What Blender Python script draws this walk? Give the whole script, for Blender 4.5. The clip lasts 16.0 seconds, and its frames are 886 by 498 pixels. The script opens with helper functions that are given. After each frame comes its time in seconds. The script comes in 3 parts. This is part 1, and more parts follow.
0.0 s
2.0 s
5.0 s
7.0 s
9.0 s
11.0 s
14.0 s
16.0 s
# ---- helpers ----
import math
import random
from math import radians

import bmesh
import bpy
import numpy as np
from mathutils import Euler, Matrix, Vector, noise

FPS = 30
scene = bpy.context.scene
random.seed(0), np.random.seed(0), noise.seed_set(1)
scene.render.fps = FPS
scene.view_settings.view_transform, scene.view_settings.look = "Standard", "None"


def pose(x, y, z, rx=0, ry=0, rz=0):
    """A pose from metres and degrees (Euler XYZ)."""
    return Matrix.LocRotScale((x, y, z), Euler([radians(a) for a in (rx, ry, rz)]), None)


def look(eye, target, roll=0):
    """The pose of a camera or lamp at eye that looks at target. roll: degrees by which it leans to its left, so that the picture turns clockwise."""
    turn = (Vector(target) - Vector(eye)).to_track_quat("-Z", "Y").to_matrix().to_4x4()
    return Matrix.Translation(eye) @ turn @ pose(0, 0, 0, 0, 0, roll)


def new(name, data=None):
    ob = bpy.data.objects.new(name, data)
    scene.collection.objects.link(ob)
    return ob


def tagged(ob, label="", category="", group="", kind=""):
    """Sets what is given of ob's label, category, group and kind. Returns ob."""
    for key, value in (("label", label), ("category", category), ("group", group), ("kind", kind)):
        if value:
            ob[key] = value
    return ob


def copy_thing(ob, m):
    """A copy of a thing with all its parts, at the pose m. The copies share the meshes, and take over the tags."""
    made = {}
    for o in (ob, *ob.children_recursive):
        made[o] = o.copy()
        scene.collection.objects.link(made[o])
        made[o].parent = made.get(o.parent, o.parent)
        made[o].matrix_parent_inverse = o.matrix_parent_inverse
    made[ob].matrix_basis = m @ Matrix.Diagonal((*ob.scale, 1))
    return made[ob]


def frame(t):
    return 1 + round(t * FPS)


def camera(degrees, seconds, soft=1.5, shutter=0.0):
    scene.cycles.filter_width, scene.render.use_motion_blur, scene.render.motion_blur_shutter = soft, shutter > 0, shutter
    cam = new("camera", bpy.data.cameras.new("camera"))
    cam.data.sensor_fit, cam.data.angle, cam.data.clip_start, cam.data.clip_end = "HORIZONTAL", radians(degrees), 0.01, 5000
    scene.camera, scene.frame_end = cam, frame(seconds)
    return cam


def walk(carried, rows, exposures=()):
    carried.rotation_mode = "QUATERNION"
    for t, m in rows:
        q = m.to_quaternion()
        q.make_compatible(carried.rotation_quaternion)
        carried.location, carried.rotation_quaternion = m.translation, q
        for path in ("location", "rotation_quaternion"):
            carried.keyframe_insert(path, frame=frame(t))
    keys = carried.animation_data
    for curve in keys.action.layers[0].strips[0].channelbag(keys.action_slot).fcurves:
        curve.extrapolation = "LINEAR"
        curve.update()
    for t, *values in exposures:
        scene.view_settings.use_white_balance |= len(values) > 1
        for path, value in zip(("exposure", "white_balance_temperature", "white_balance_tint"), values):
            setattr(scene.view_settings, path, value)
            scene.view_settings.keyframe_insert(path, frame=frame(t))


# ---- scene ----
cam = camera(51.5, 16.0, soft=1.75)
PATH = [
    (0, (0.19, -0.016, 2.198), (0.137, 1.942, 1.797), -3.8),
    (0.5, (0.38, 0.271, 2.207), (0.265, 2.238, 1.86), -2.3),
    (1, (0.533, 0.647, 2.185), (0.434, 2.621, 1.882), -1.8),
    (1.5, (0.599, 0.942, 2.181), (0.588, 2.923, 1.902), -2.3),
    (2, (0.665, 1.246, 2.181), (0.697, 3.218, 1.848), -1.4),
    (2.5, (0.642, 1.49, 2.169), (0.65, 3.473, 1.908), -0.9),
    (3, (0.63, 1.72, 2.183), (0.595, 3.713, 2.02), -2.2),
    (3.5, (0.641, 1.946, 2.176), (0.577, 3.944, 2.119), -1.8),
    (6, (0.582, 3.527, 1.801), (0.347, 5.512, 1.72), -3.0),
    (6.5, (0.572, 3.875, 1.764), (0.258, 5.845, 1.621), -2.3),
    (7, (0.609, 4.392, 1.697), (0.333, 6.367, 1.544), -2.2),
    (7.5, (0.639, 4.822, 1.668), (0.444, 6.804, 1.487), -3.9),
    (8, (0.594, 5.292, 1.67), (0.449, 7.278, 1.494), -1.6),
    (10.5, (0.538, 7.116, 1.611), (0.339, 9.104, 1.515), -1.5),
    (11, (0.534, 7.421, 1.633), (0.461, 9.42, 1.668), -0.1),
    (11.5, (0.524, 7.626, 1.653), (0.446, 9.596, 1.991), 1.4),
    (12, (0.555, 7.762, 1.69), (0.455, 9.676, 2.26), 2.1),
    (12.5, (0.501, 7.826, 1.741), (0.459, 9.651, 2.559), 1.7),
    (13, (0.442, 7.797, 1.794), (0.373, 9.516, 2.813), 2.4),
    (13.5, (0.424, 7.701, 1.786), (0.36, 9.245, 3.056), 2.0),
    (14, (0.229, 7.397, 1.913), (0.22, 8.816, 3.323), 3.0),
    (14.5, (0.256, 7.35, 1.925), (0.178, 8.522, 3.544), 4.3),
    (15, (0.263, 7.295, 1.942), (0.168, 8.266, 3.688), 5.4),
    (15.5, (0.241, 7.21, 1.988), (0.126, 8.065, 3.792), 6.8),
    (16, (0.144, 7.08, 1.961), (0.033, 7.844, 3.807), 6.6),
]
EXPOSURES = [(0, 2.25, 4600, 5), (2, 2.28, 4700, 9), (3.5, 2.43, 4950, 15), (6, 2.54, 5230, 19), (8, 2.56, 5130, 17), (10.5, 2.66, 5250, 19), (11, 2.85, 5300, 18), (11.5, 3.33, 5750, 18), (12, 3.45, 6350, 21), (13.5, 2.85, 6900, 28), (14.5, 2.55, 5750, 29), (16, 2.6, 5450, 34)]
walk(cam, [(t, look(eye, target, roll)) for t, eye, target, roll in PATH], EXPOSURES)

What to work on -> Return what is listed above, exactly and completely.

Written reply ->
What Blender Python script draws this walk? Give the whole script, for Blender 4.5. The clip lasts 16.0 seconds, and its frames are 886 by 498 pixels. The script opens with helper functions that are given. After each frame comes its time in seconds. The script comes in 3 parts. This is part 1, and more parts follow.
0.0 s
2.0 s
5.0 s
7.0 s
9.0 s
11.0 s
14.0 s
16.0 s
# ---- helpers ----
import math
import random
from math import radians

import bmesh
import bpy
import numpy as np
from mathutils import Euler, Matrix, Vector, noise

FPS = 30
scene = bpy.context.scene
random.seed(0), np.random.seed(0), noise.seed_set(1)
scene.render.fps = FPS
scene.view_settings.view_transform, scene.view_settings.look = "Standard", "None"


def pose(x, y, z, rx=0, ry=0, rz=0):
    """A pose from metres and degrees (Euler XYZ)."""
    return Matrix.LocRotScale((x, y, z), Euler([radians(a) for a in (rx, ry, rz)]), None)


def look(eye, target, roll=0):
    """The pose of a camera or lamp at eye that looks at target. roll: degrees by which it leans to its left, so that the picture turns clockwise."""
    turn = (Vector(target) - Vector(eye)).to_track_quat("-Z", "Y").to_matrix().to_4x4()
    return Matrix.Translation(eye) @ turn @ pose(0, 0, 0, 0, 0, roll)


def new(name, data=None):
    ob = bpy.data.objects.new(name, data)
    scene.collection.objects.link(ob)
    return ob


def tagged(ob, label="", category="", group="", kind=""):
    """Sets what is given of ob's label, category, group and kind. Returns ob."""
    for key, value in (("label", label), ("category", category), ("group", group), ("kind", kind)):
        if value:
            ob[key] = value
    return ob


def copy_thing(ob, m):
    """A copy of a thing with all its parts, at the pose m. The copies share the meshes, and take over the tags."""
    made = {}
    for o in (ob, *ob.children_recursive):
        made[o] = o.copy()
        scene.collection.objects.link(made[o])
        made[o].parent = made.get(o.parent, o.parent)
        made[o].matrix_parent_inverse = o.matrix_parent_inverse
    made[ob].matrix_basis = m @ Matrix.Diagonal((*ob.scale, 1))
    return made[ob]


def frame(t):
    return 1 + round(t * FPS)


def camera(degrees, seconds, soft=1.5, shutter=0.0):
    scene.cycles.filter_width, scene.render.use_motion_blur, scene.render.motion_blur_shutter = soft, shutter > 0, shutter
    cam = new("camera", bpy.data.cameras.new("camera"))
    cam.data.sensor_fit, cam.data.angle, cam.data.clip_start, cam.data.clip_end = "HORIZONTAL", radians(degrees), 0.01, 5000
    scene.camera, scene.frame_end = cam, frame(seconds)
    return cam


def walk(carried, rows, exposures=()):
    carried.rotation_mode = "QUATERNION"
    for t, m in rows:
        q = m.to_quaternion()
        q.make_compatible(carried.rotation_quaternion)
        carried.location, carried.rotation_quaternion = m.translation, q
        for path in ("location", "rotation_quaternion"):
            carried.keyframe_insert(path, frame=frame(t))
    keys = carried.animation_data
    for curve in keys.action.layers[0].strips[0].channelbag(keys.action_slot).fcurves:
        curve.extrapolation = "LINEAR"
        curve.update()
    for t, *values in exposures:
        scene.view_settings.use_white_balance |= len(values) > 1
        for path, value in zip(("exposure", "white_balance_temperature", "white_balance_tint"), values):
            setattr(scene.view_settings, path, value)
            scene.view_settings.keyframe_insert(path, frame=frame(t))


# ---- scene ----
cam = camera(51.5, 16.0, soft=1.75)
PATH = [
    (0, (0.19, -0.016, 2.198), (0.137, 1.942, 1.797), -3.8),
    (0.5, (0.38, 0.271, 2.207), (0.265, 2.238, 1.86), -2.3),
    (1, (0.533, 0.647, 2.185), (0.434, 2.621, 1.882), -1.8),
    (1.5, (0.599, 0.942, 2.181), (0.588, 2.923, 1.902), -2.3),
    (2, (0.665, 1.246, 2.181), (0.697, 3.218, 1.848), -1.4),
    (2.5, (0.642, 1.49, 2.169), (0.65, 3.473, 1.908), -0.9),
    (3, (0.63, 1.72, 2.183), (0.595, 3.713, 2.02), -2.2),
    (3.5, (0.641, 1.946, 2.176), (0.577, 3.944, 2.119), -1.8),
    (6, (0.582, 3.527, 1.801), (0.347, 5.512, 1.72), -3.0),
    (6.5, (0.572, 3.875, 1.764), (0.258, 5.845, 1.621), -2.3),
    (7, (0.609, 4.392, 1.697), (0.333, 6.367, 1.544), -2.2),
    (7.5, (0.639, 4.822, 1.668), (0.444, 6.804, 1.487), -3.9),
    (8, (0.594, 5.292, 1.67), (0.449, 7.278, 1.494), -1.6),
    (10.5, (0.538, 7.116, 1.611), (0.339, 9.104, 1.515), -1.5),
    (11, (0.534, 7.421, 1.633), (0.461, 9.42, 1.668), -0.1),
    (11.5, (0.524, 7.626, 1.653), (0.446, 9.596, 1.991), 1.4),
    (12, (0.555, 7.762, 1.69), (0.455, 9.676, 2.26), 2.1),
    (12.5, (0.501, 7.826, 1.741), (0.459, 9.651, 2.559), 1.7),
    (13, (0.442, 7.797, 1.794), (0.373, 9.516, 2.813), 2.4),
    (13.5, (0.424, 7.701, 1.786), (0.36, 9.245, 3.056), 2.0),
    (14, (0.229, 7.397, 1.913), (0.22, 8.816, 3.323), 3.0),
    (14.5, (0.256, 7.35, 1.925), (0.178, 8.522, 3.544), 4.3),
    (15, (0.263, 7.295, 1.942), (0.168, 8.266, 3.688), 5.4),
    (15.5, (0.241, 7.21, 1.988), (0.126, 8.065, 3.792), 6.8),
    (16, (0.144, 7.08, 1.961), (0.033, 7.844, 3.807), 6.6),
]
EXPOSURES = [(0, 2.25, 4600, 5), (2, 2.28, 4700, 9), (3.5, 2.43, 4950, 15), (6, 2.54, 5230, 19), (8, 2.56, 5130, 17), (10.5, 2.66, 5250, 19), (11, 2.85, 5300, 18), (11.5, 3.33, 5750, 18), (12, 3.45, 6350, 21), (13.5, 2.85, 6900, 28), (14.5, 2.55, 5750, 29), (16, 2.6, 5450, 34)]
walk(cam, [(t, look(eye, target, roll)) for t, eye, target, roll in PATH], EXPOSURES)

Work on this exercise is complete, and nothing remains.